Michael, the owner of Andy Poolhall, boasts that they had one of the first gay-friendly nights off the Church St. strip (at what used to be Ciao Edie's) in the city. Ciao Edie's, it's former next door sister bar, had one of the longest running girl nights, Here Kitty Kitty (1997-2007) in the city for sure. Sunday's at Ciao's was the only night I can remember where boys needed a female escort to get it.
The name Andy Poolhall is a play on Andy Warhol's name, and I can only assume that Ciao Edie was referring to Edie Sedgwick, Warhol's muse who basically invented black leggings after making black tights and long shirts (worn as dresses) her staple look.
Situated at the corner of Markham and College St., it doesn't look like much from the outside, the incognito doorway certainly doesn't do justice to it's true size either. Upon entering, the space is one giant square with a four-way, square bar in the middle as the centre piece of the room. A team of bartenders, enclosed in the bar can cater to all four facets of the room easily with this setup.
The room is split into a few different spaces; lounge chairs and tables at the front and to the left of the bar provide a great space to sit and chat with friends, the pool tables at the back are well-maintained and attract people in right away. On the right of the bar is the dance floor and DJ booth. With this set up the dance floor can be rammed while still allowing plenty of room to lounge or get in a game of pool at any point in the night.

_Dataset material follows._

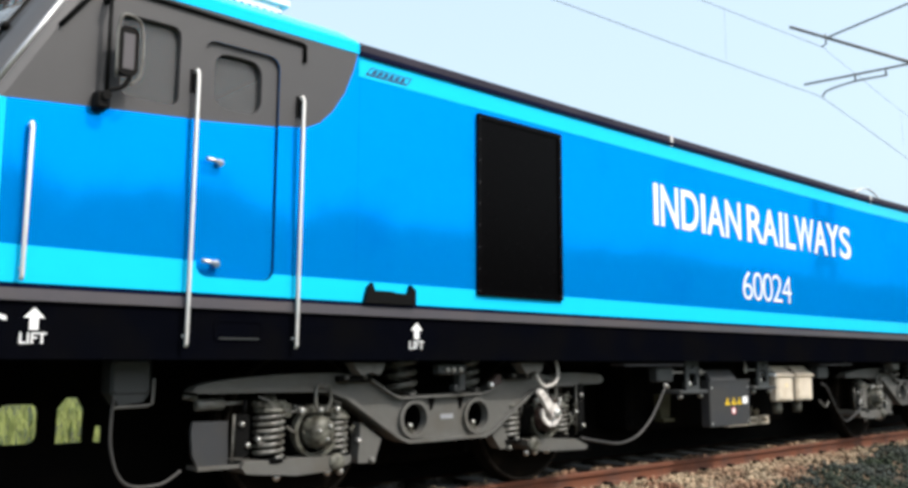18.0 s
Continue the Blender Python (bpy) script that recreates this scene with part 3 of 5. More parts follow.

The decor is kitsch meets pool hall, a modern take on 60s modernism, packed with character. The best nights to go are Fridays for Denise Benson's open format night, Synchro and any night during the week for a more down tempo, retro vibe. Saturdays play host to one-off's and monthly parties that get real full real fast. In the past two years, Andy Poolhall and Ciao Edie's have become one and they now use the Ciao entrance to feed people into the space. The last time I was at monthly, Cherry Bomb, it was just after 11PM with a line up almost all the way down the block, and people were literally pouring in from the entrance.